**RECORDS SHOWN**
(begin)

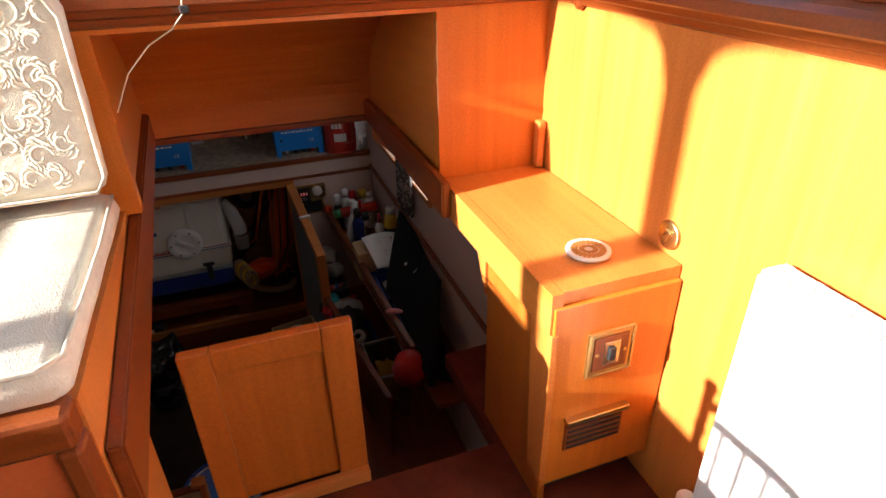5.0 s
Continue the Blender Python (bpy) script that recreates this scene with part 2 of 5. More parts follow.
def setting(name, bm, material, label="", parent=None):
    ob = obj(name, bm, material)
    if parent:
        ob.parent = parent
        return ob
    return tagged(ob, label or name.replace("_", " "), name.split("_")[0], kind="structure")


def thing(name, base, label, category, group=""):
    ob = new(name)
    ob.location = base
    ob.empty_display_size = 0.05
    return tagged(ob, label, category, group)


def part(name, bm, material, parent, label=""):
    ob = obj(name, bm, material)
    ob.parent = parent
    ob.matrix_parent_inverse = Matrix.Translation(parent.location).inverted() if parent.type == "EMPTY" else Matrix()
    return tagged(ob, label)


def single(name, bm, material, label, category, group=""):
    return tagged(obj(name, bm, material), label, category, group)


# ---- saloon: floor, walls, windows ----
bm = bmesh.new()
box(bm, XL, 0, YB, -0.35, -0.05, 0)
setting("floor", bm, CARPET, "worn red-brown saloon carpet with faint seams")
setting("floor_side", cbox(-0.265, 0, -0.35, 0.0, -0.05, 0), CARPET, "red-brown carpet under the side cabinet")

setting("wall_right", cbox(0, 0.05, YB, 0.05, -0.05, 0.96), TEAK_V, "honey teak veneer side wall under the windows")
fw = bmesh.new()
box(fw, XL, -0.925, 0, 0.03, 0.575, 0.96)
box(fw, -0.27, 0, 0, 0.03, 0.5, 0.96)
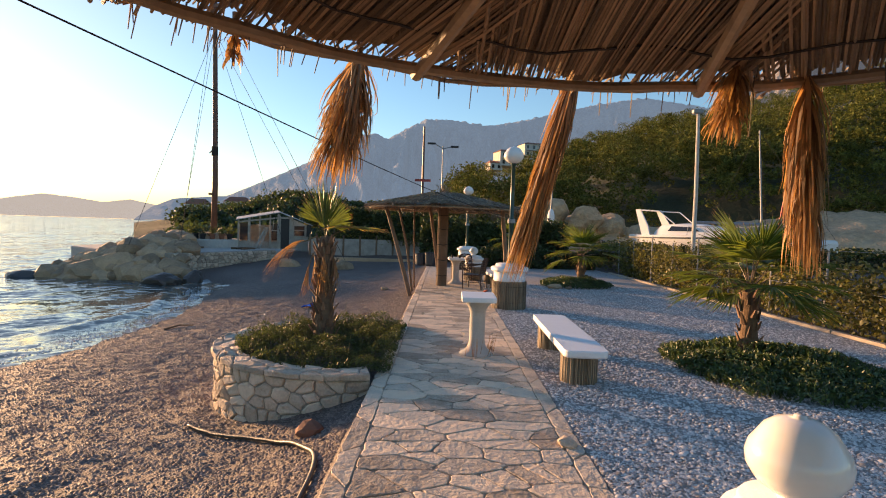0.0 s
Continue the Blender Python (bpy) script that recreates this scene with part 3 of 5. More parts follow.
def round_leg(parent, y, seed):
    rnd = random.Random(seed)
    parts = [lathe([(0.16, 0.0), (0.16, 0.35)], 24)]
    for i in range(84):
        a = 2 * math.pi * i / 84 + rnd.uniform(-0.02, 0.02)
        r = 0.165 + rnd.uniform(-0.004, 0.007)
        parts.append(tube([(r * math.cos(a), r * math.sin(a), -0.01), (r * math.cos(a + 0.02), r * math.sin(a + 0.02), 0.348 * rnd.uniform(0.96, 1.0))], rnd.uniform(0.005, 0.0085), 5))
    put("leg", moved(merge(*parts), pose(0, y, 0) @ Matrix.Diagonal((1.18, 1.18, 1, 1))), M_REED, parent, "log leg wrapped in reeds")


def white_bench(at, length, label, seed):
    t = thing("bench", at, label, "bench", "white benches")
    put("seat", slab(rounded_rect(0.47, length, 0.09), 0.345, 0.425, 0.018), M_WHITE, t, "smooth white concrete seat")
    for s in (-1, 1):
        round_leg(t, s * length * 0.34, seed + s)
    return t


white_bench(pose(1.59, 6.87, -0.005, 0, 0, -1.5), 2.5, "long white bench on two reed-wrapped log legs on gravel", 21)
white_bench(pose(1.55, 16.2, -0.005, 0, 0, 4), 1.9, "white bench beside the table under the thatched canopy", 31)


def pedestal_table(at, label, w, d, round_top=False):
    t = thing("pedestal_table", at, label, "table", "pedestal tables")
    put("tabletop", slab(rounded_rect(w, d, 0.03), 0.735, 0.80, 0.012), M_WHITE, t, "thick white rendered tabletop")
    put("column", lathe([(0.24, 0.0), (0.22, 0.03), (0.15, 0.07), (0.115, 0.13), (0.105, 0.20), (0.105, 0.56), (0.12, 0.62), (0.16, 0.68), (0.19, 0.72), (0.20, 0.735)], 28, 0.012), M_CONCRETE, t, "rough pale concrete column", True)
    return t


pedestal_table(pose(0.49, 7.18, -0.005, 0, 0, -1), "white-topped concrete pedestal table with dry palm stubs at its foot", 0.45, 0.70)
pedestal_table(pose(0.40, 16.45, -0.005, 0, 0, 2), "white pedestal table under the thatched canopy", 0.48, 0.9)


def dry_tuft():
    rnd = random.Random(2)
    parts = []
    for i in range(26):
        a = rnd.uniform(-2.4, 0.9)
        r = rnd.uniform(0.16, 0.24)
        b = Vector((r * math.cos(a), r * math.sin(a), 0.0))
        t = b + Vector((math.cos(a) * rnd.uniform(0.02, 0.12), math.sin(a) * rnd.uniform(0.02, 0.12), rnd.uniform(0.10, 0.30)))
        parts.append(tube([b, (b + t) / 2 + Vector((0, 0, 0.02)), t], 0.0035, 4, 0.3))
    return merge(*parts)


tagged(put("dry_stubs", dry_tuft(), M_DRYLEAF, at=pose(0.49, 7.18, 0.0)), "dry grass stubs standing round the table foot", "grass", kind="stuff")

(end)
(begin)

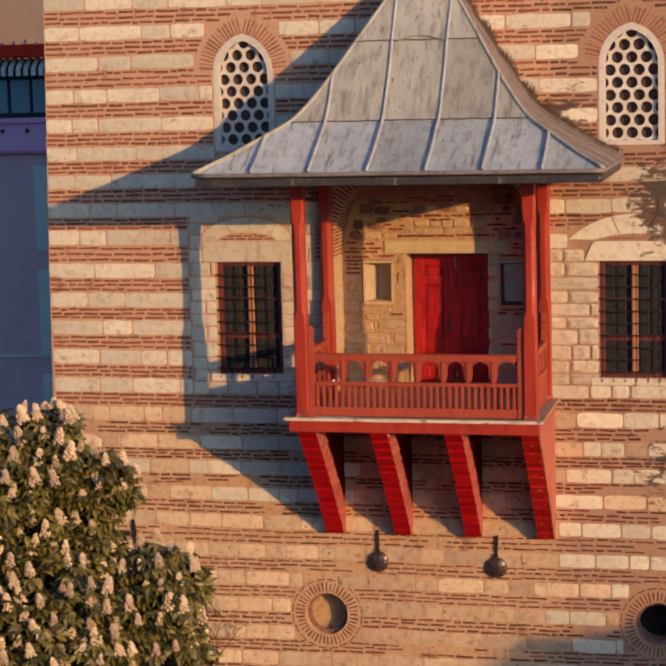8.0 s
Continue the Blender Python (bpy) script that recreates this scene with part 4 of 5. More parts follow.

(end)

**WHAT YOU HAVE TO DO**
In how many lines of the data does the string "script" appear? Give only the number.

**SOLUTION BELOW**
3